Although the 5D Mark III must still scale the sensor to produce 1080p raw, it has the tonal precision to perfectly represent every subtle shade so no banding occurs when the sensor output is scaled.
As you can see, purple has crept into the sky from the simulated compression above. The colours were taken from a real 5D Mark III frame shot at a warm colour temperature (around 6500k). The final compressed AND scaled output is very reminiscent of just about how every DSLR on the market renders a sky! I’ve seen the banding many times before. To be free of it in raw video on the 5D Mark III is liberating.
Other differences
Many people have been lead to think of compressed video vs raw as like JPEG vs raw, in the stills world.
The comparison doesn’t hold tight.
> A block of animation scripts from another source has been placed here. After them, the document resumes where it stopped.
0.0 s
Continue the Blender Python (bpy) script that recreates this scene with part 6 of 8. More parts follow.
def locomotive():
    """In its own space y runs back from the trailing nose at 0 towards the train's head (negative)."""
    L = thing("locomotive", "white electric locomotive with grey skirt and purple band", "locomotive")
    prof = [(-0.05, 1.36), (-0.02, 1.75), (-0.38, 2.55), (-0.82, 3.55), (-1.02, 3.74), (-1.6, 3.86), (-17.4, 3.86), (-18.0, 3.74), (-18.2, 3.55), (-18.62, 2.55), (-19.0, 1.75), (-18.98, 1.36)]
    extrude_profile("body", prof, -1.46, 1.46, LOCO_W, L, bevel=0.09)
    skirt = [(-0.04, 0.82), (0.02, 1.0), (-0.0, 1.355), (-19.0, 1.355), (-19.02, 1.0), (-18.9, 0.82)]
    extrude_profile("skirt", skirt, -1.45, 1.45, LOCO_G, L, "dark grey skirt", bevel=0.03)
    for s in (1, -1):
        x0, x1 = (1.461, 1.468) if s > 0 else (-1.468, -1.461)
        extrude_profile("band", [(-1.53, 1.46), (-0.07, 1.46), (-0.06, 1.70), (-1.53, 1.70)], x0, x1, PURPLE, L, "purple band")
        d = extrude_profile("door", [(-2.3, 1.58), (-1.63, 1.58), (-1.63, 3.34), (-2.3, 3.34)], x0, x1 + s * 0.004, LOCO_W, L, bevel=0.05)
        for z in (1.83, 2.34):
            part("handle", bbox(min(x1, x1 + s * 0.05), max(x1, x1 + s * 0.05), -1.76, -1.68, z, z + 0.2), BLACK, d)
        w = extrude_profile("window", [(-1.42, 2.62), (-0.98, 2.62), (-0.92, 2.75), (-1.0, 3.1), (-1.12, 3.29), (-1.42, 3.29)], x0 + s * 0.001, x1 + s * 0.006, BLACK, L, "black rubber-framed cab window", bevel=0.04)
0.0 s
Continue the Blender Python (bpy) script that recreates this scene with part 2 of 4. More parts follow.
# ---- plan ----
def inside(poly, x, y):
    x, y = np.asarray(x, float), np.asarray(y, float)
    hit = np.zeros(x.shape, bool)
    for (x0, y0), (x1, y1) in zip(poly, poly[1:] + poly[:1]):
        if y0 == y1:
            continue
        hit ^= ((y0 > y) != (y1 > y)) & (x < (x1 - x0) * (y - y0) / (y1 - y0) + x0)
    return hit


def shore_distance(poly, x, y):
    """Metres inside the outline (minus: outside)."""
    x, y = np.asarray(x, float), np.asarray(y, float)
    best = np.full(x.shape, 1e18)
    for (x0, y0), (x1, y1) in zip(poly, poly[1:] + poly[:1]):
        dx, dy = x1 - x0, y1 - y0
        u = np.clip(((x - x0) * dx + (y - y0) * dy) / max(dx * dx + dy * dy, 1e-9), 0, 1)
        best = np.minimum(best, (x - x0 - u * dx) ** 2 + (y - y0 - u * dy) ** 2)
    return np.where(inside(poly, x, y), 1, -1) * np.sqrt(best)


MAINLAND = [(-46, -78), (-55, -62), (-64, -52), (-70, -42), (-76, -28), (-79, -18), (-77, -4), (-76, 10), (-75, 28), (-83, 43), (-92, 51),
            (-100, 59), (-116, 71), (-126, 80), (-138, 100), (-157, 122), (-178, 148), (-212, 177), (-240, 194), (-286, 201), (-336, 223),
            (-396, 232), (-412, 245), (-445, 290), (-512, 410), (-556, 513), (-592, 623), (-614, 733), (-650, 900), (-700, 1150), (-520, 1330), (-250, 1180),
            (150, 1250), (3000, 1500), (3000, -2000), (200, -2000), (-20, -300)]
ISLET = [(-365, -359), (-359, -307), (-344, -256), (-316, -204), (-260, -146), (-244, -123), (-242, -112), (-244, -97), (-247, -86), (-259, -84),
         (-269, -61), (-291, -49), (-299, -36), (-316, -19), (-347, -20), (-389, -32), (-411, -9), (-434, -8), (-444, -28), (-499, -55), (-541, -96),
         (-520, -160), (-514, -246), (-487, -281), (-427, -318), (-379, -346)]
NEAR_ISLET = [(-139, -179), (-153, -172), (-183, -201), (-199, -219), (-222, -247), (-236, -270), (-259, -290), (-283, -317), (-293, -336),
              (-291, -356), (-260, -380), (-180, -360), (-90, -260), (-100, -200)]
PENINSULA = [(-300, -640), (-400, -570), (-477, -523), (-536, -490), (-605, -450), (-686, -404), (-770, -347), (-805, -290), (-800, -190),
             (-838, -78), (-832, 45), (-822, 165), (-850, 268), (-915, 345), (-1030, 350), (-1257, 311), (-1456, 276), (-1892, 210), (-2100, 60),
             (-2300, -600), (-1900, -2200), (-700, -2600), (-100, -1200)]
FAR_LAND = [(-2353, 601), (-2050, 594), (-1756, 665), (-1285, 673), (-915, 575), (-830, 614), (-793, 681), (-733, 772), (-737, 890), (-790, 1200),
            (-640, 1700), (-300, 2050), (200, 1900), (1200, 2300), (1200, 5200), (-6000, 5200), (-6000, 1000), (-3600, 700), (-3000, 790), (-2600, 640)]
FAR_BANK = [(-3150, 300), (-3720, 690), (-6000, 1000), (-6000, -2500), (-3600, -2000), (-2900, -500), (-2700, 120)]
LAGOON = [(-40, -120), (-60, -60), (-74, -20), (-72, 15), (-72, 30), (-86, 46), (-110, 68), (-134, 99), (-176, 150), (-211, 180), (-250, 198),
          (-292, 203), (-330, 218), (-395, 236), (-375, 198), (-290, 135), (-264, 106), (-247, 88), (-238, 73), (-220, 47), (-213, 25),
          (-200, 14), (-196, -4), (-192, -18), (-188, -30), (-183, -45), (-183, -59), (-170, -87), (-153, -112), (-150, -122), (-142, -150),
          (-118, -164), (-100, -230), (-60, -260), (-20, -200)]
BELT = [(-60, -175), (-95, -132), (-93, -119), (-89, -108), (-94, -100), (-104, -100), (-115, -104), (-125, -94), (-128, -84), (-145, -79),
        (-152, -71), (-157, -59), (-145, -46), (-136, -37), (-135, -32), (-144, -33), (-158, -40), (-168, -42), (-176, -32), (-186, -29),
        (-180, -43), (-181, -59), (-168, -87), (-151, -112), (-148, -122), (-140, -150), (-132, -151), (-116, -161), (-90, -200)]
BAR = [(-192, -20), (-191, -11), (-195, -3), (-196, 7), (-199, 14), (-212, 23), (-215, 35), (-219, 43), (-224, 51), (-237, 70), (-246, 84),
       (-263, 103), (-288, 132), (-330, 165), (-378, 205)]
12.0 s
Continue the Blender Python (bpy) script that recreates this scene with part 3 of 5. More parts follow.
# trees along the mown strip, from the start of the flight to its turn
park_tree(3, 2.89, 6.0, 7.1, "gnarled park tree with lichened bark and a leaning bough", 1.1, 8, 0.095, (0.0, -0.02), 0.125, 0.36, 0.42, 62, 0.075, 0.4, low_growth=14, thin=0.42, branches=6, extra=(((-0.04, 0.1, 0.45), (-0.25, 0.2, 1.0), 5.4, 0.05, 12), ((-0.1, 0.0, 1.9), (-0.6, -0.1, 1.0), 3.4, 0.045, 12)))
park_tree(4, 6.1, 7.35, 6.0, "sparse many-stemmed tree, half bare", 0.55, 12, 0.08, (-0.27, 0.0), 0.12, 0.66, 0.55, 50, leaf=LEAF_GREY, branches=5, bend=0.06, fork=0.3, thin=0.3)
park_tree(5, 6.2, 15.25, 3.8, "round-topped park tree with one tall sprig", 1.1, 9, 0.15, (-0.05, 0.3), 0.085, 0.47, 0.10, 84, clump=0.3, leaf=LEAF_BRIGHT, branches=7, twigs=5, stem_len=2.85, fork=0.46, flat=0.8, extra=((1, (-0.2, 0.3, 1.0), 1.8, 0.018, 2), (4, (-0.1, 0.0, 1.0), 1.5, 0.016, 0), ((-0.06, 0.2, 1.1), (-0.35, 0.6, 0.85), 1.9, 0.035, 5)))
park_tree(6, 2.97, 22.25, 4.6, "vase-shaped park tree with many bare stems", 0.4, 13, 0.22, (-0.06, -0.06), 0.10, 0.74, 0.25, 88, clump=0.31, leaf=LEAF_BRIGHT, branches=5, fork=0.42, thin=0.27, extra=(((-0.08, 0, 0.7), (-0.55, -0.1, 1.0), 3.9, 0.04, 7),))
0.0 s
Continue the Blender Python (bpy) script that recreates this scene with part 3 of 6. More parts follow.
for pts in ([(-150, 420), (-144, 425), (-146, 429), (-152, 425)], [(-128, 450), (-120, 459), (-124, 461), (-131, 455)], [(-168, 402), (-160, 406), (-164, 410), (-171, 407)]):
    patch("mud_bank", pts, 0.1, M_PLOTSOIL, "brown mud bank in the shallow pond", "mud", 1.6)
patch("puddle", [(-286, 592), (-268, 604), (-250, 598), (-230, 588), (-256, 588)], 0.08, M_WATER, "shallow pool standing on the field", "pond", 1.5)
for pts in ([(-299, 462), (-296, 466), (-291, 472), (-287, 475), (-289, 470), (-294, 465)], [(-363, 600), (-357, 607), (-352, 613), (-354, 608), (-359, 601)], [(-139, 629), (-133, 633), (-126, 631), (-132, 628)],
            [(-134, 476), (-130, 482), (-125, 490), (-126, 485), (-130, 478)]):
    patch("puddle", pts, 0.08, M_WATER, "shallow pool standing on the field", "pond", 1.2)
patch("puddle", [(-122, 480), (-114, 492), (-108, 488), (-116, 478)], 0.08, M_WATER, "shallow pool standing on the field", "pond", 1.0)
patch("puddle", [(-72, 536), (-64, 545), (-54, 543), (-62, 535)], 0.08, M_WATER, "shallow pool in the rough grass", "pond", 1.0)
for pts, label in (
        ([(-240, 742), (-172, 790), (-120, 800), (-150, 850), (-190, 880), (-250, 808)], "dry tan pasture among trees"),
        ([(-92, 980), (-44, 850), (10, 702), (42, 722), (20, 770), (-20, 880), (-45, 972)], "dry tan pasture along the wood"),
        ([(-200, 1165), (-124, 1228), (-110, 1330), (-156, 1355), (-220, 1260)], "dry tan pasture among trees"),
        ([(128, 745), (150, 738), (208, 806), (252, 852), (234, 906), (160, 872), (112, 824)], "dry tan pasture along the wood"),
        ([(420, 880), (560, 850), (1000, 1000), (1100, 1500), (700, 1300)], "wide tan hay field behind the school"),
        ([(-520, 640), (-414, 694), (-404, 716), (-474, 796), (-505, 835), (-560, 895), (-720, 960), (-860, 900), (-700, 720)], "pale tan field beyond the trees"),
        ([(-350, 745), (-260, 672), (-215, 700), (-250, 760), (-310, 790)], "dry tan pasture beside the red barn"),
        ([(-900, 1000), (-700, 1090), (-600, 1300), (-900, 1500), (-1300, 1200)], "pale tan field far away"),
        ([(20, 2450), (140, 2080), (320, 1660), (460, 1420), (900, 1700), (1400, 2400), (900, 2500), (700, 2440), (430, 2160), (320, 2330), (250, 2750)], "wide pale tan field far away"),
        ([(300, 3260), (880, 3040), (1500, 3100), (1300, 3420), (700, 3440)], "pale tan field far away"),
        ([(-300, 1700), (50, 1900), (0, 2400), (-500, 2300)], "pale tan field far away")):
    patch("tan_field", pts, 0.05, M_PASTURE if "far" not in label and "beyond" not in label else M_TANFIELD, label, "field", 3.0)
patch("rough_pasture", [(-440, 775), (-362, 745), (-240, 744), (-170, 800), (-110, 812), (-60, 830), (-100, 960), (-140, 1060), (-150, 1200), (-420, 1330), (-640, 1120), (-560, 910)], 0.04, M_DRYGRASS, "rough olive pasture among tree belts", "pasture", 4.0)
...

It’s a myth.
Both JPEGs and raw video start off as raw image data but because the 5D Mark III does not shoot JPEGs at 24fps, it has time to think. Therefore the debayering quality is far better on a JPEG than it is on a frame of video.
There’s another difference is that JPEGs contain the full pixel readout of the sensor; so the full colour, dynamic range and resolution is available for the debayering engine. That’s far more information than a 1080p frame has to go off (which is 2MP compared to 22MP for JPEG on the 5D Mark III).
All that information packed inside a JPEG helps compensate for the downsides of 8bit colour space and compression (though you still can’t grade a JPEG still as well as raw video).
Then there’s white balance.
White balance is done in post with raw so you can apply different white balances to different light sources in the image. This is very useful for when you have mixed temperatures of light in one shot – i.e. an interior lit with practical lights at 3200k and a window onto an outside scene at the daylight temperature of around 5600k. If your interior shot is too orange and your window is too blue, that can be fixed with raw video. With normal compressed video it can’t be fixed as the colours are baked into the image permanently.
Conclusion
The message is simple.
If you’re not shooting with the best possible image quality you’re letting your content down.